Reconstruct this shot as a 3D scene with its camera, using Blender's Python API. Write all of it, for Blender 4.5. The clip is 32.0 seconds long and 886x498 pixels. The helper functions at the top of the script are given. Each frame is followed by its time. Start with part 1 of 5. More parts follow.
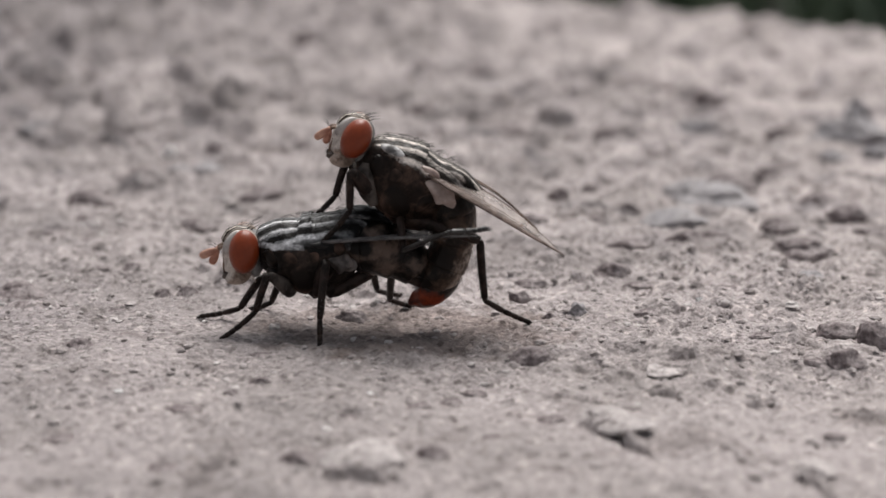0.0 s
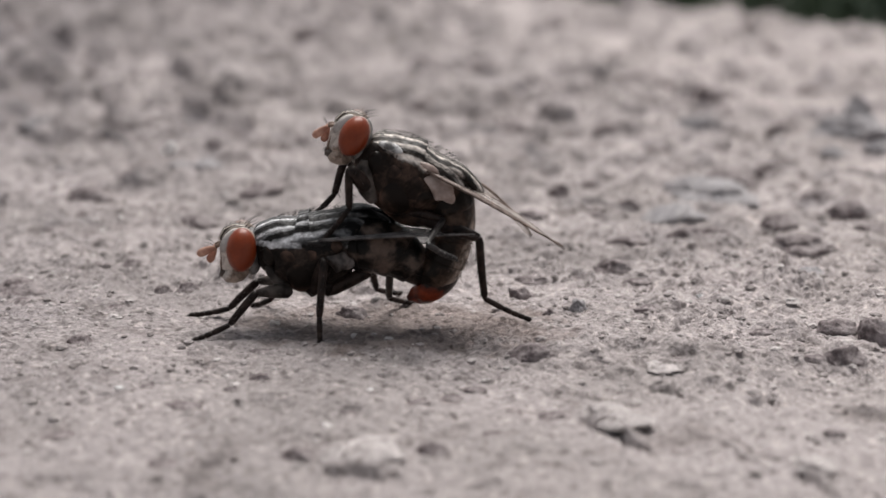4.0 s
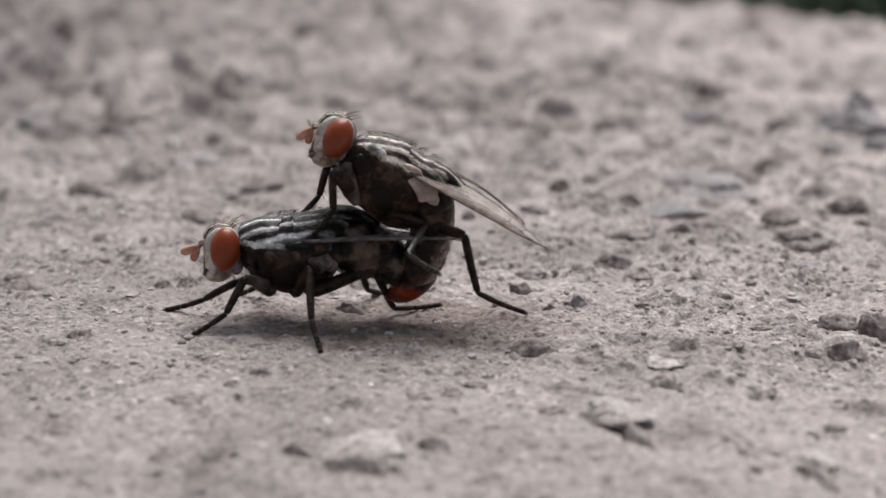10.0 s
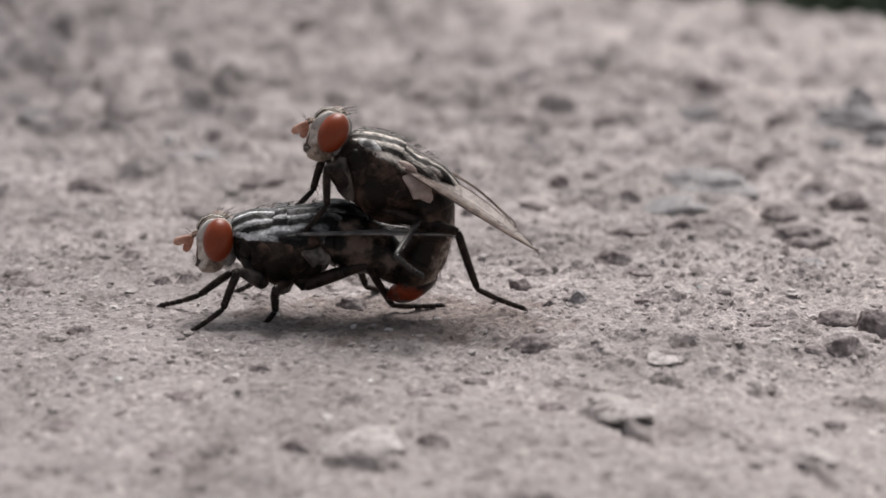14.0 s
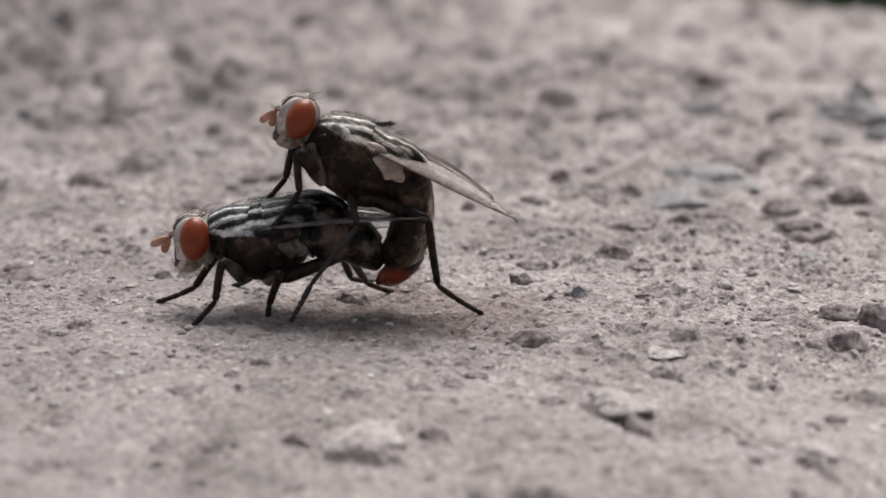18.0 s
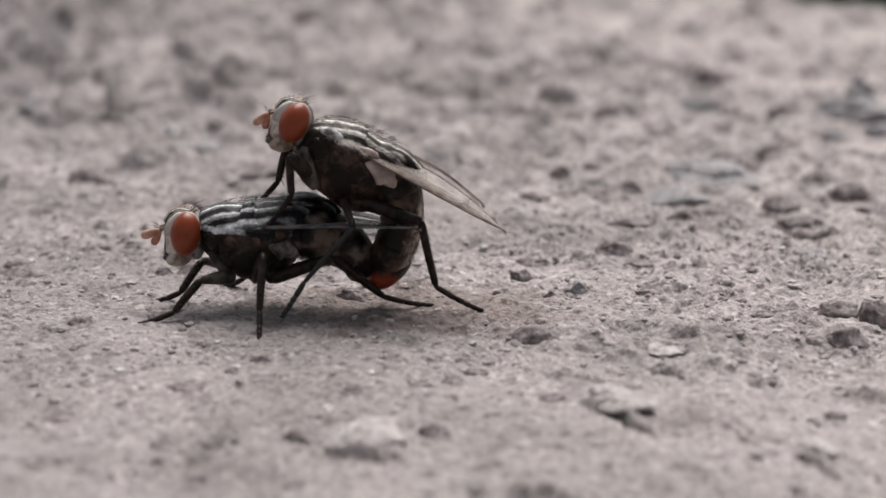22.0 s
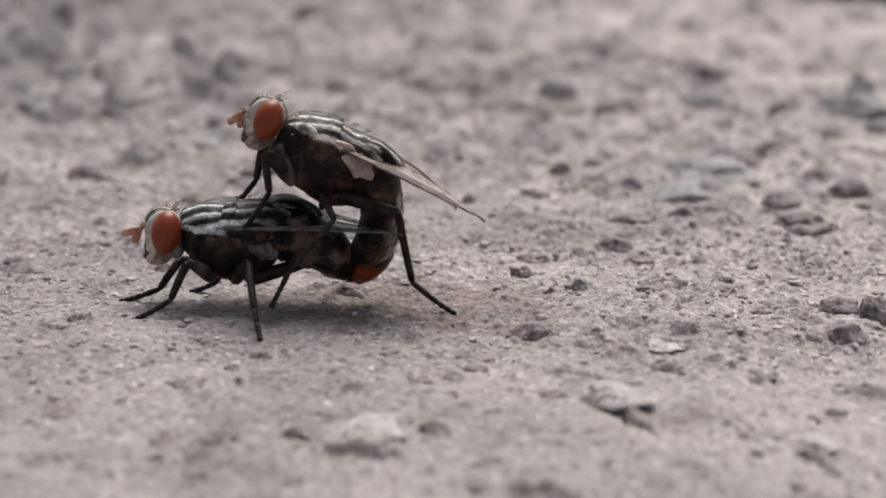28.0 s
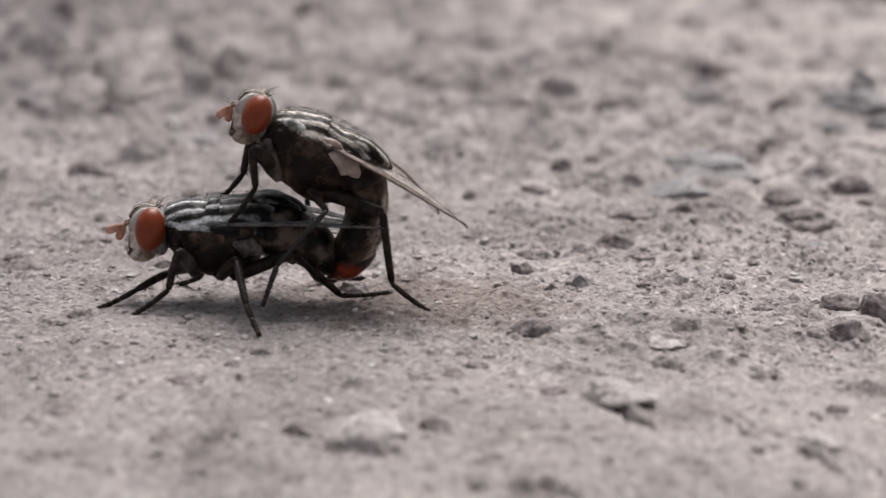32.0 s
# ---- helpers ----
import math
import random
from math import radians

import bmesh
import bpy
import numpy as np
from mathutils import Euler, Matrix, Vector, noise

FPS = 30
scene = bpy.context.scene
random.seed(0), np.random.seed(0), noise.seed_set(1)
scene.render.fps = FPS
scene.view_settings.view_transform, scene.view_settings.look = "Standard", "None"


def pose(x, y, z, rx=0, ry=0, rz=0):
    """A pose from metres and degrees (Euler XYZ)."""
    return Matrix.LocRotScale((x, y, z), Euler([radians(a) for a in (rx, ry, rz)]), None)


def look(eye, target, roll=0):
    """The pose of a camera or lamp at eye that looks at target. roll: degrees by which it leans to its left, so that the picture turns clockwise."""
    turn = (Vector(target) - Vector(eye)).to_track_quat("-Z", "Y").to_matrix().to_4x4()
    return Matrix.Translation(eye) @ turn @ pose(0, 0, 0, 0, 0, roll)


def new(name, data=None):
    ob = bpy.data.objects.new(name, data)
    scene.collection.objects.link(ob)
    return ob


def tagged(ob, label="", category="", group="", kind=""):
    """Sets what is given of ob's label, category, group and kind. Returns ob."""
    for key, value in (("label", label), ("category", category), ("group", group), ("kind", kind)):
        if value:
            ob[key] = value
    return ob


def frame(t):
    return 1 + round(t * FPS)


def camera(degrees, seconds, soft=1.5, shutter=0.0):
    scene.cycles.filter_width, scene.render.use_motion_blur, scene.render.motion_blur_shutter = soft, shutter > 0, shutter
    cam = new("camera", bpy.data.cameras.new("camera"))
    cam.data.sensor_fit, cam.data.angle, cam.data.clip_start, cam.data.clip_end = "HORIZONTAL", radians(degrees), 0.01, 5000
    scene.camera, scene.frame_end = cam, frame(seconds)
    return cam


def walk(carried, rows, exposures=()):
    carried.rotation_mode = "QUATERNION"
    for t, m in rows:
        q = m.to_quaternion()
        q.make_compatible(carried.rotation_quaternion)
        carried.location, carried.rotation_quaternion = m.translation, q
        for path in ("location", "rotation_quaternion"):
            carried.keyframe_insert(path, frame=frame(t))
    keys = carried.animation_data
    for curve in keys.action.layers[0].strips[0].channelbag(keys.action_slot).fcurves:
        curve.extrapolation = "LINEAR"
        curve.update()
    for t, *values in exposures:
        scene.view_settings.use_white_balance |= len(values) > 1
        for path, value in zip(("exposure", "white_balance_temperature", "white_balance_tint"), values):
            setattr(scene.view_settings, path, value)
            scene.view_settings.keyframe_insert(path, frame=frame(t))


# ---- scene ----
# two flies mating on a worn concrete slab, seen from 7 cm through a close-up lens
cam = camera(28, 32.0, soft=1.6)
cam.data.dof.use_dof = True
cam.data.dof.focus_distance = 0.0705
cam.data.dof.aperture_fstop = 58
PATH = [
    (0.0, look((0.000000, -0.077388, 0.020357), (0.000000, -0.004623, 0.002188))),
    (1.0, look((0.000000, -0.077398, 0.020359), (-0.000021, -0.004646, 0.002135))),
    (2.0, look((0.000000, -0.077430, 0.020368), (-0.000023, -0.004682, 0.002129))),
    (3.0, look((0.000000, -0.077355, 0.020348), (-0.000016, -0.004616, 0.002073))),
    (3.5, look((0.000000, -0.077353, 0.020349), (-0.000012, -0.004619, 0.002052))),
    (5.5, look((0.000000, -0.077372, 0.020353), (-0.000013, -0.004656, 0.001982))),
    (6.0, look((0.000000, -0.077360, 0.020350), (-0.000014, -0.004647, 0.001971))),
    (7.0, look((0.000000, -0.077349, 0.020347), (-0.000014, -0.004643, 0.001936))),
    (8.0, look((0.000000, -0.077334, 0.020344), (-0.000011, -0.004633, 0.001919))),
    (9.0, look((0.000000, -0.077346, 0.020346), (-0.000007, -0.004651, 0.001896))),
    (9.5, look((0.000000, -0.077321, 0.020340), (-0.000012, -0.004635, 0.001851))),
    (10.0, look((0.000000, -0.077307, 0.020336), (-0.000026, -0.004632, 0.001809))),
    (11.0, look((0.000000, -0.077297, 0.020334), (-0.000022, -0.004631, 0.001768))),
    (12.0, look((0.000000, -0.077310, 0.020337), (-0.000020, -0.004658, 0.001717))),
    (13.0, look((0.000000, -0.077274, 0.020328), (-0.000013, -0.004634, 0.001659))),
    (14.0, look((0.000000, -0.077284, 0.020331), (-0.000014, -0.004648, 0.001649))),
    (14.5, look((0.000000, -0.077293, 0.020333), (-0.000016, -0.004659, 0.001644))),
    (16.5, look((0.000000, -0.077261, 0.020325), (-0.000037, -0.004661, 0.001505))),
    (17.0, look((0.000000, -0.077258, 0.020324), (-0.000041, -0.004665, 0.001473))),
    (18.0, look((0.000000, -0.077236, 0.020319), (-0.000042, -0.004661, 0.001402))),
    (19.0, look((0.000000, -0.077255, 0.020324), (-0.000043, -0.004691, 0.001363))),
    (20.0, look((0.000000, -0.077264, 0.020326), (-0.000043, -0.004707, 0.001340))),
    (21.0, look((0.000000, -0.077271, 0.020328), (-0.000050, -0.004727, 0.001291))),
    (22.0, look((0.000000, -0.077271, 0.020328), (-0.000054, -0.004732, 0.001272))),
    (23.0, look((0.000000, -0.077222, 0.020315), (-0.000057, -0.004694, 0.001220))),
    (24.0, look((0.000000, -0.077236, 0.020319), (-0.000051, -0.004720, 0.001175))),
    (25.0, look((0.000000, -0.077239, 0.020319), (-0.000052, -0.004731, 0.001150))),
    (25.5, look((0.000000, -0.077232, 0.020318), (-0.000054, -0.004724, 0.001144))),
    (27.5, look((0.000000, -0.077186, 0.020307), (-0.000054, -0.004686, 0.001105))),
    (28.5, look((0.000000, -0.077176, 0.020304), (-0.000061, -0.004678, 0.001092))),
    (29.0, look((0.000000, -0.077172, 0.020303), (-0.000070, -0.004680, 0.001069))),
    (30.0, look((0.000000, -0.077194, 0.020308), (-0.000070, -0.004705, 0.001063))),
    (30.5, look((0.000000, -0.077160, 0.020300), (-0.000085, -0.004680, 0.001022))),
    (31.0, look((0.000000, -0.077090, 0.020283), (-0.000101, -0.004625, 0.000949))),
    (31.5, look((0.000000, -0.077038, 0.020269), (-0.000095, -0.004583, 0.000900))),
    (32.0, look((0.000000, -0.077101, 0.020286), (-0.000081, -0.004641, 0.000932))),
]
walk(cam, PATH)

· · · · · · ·

Exercise goal:
Omit every picture while copying the listing above exactly.

Final answer:
Reconstruct this shot as a 3D scene with its camera, using Blender's Python API. Write all of it, for Blender 4.5. The clip is 32.0 seconds long and 886x498 pixels. The helper functions at the top of the script are given. Each frame is followed by its time. Start with part 1 of 5. More parts follow.
0.0 s
4.0 s
10.0 s
14.0 s
18.0 s
22.0 s
28.0 s
32.0 s
# ---- helpers ----
import math
import random
from math import radians

import bmesh
import bpy
import numpy as np
from mathutils import Euler, Matrix, Vector, noise

FPS = 30
scene = bpy.context.scene
random.seed(0), np.random.seed(0), noise.seed_set(1)
scene.render.fps = FPS
scene.view_settings.view_transform, scene.view_settings.look = "Standard", "None"


def pose(x, y, z, rx=0, ry=0, rz=0):
    """A pose from metres and degrees (Euler XYZ)."""
    return Matrix.LocRotScale((x, y, z), Euler([radians(a) for a in (rx, ry, rz)]), None)


def look(eye, target, roll=0):
    """The pose of a camera or lamp at eye that looks at target. roll: degrees by which it leans to its left, so that the picture turns clockwise."""
    turn = (Vector(target) - Vector(eye)).to_track_quat("-Z", "Y").to_matrix().to_4x4()
    return Matrix.Translation(eye) @ turn @ pose(0, 0, 0, 0, 0, roll)


def new(name, data=None):
    ob = bpy.data.objects.new(name, data)
    scene.collection.objects.link(ob)
    return ob


def tagged(ob, label="", category="", group="", kind=""):
    """Sets what is given of ob's label, category, group and kind. Returns ob."""
    for key, value in (("label", label), ("category", category), ("group", group), ("kind", kind)):
        if value:
            ob[key] = value
    return ob


def frame(t):
    return 1 + round(t * FPS)


def camera(degrees, seconds, soft=1.5, shutter=0.0):
    scene.cycles.filter_width, scene.render.use_motion_blur, scene.render.motion_blur_shutter = soft, shutter > 0, shutter
    cam = new("camera", bpy.data.cameras.new("camera"))
    cam.data.sensor_fit, cam.data.angle, cam.data.clip_start, cam.data.clip_end = "HORIZONTAL", radians(degrees), 0.01, 5000
    scene.camera, scene.frame_end = cam, frame(seconds)
    return cam


def walk(carried, rows, exposures=()):
    carried.rotation_mode = "QUATERNION"
    for t, m in rows:
        q = m.to_quaternion()
        q.make_compatible(carried.rotation_quaternion)
        carried.location, carried.rotation_quaternion = m.translation, q
        for path in ("location", "rotation_quaternion"):
            carried.keyframe_insert(path, frame=frame(t))
    keys = carried.animation_data
    for curve in keys.action.layers[0].strips[0].channelbag(keys.action_slot).fcurves:
        curve.extrapolation = "LINEAR"
        curve.update()
    for t, *values in exposures:
        scene.view_settings.use_white_balance |= len(values) > 1
        for path, value in zip(("exposure", "white_balance_temperature", "white_balance_tint"), values):
            setattr(scene.view_settings, path, value)
            scene.view_settings.keyframe_insert(path, frame=frame(t))


# ---- scene ----
# two flies mating on a worn concrete slab, seen from 7 cm through a close-up lens
cam = camera(28, 32.0, soft=1.6)
cam.data.dof.use_dof = True
cam.data.dof.focus_distance = 0.0705
cam.data.dof.aperture_fstop = 58
PATH = [
    (0.0, look((0.000000, -0.077388, 0.020357), (0.000000, -0.004623, 0.002188))),
    (1.0, look((0.000000, -0.077398, 0.020359), (-0.000021, -0.004646, 0.002135))),
    (2.0, look((0.000000, -0.077430, 0.020368), (-0.000023, -0.004682, 0.002129))),
    (3.0, look((0.000000, -0.077355, 0.020348), (-0.000016, -0.004616, 0.002073))),
    (3.5, look((0.000000, -0.077353, 0.020349), (-0.000012, -0.004619, 0.002052))),
    (5.5, look((0.000000, -0.077372, 0.020353), (-0.000013, -0.004656, 0.001982))),
    (6.0, look((0.000000, -0.077360, 0.020350), (-0.000014, -0.004647, 0.001971))),
    (7.0, look((0.000000, -0.077349, 0.020347), (-0.000014, -0.004643, 0.001936))),
    (8.0, look((0.000000, -0.077334, 0.020344), (-0.000011, -0.004633, 0.001919))),
    (9.0, look((0.000000, -0.077346, 0.020346), (-0.000007, -0.004651, 0.001896))),
    (9.5, look((0.000000, -0.077321, 0.020340), (-0.000012, -0.004635, 0.001851))),
    (10.0, look((0.000000, -0.077307, 0.020336), (-0.000026, -0.004632, 0.001809))),
    (11.0, look((0.000000, -0.077297, 0.020334), (-0.000022, -0.004631, 0.001768))),
    (12.0, look((0.000000, -0.077310, 0.020337), (-0.000020, -0.004658, 0.001717))),
    (13.0, look((0.000000, -0.077274, 0.020328), (-0.000013, -0.004634, 0.001659))),
    (14.0, look((0.000000, -0.077284, 0.020331), (-0.000014, -0.004648, 0.001649))),
    (14.5, look((0.000000, -0.077293, 0.020333), (-0.000016, -0.004659, 0.001644))),
    (16.5, look((0.000000, -0.077261, 0.020325), (-0.000037, -0.004661, 0.001505))),
    (17.0, look((0.000000, -0.077258, 0.020324), (-0.000041, -0.004665, 0.001473))),
    (18.0, look((0.000000, -0.077236, 0.020319), (-0.000042, -0.004661, 0.001402))),
    (19.0, look((0.000000, -0.077255, 0.020324), (-0.000043, -0.004691, 0.001363))),
    (20.0, look((0.000000, -0.077264, 0.020326), (-0.000043, -0.004707, 0.001340))),
    (21.0, look((0.000000, -0.077271, 0.020328), (-0.000050, -0.004727, 0.001291))),
    (22.0, look((0.000000, -0.077271, 0.020328), (-0.000054, -0.004732, 0.001272))),
    (23.0, look((0.000000, -0.077222, 0.020315), (-0.000057, -0.004694, 0.001220))),
    (24.0, look((0.000000, -0.077236, 0.020319), (-0.000051, -0.004720, 0.001175))),
    (25.0, look((0.000000, -0.077239, 0.020319), (-0.000052, -0.004731, 0.001150))),
    (25.5, look((0.000000, -0.077232, 0.020318), (-0.000054, -0.004724, 0.001144))),
    (27.5, look((0.000000, -0.077186, 0.020307), (-0.000054, -0.004686, 0.001105))),
    (28.5, look((0.000000, -0.077176, 0.020304), (-0.000061, -0.004678, 0.001092))),
    (29.0, look((0.000000, -0.077172, 0.020303), (-0.000070, -0.004680, 0.001069))),
    (30.0, look((0.000000, -0.077194, 0.020308), (-0.000070, -0.004705, 0.001063))),
    (30.5, look((0.000000, -0.077160, 0.020300), (-0.000085, -0.004680, 0.001022))),
    (31.0, look((0.000000, -0.077090, 0.020283), (-0.000101, -0.004625, 0.000949))),
    (31.5, look((0.000000, -0.077038, 0.020269), (-0.000095, -0.004583, 0.000900))),
    (32.0, look((0.000000, -0.077101, 0.020286), (-0.000081, -0.004641, 0.000932))),
]
walk(cam, PATH)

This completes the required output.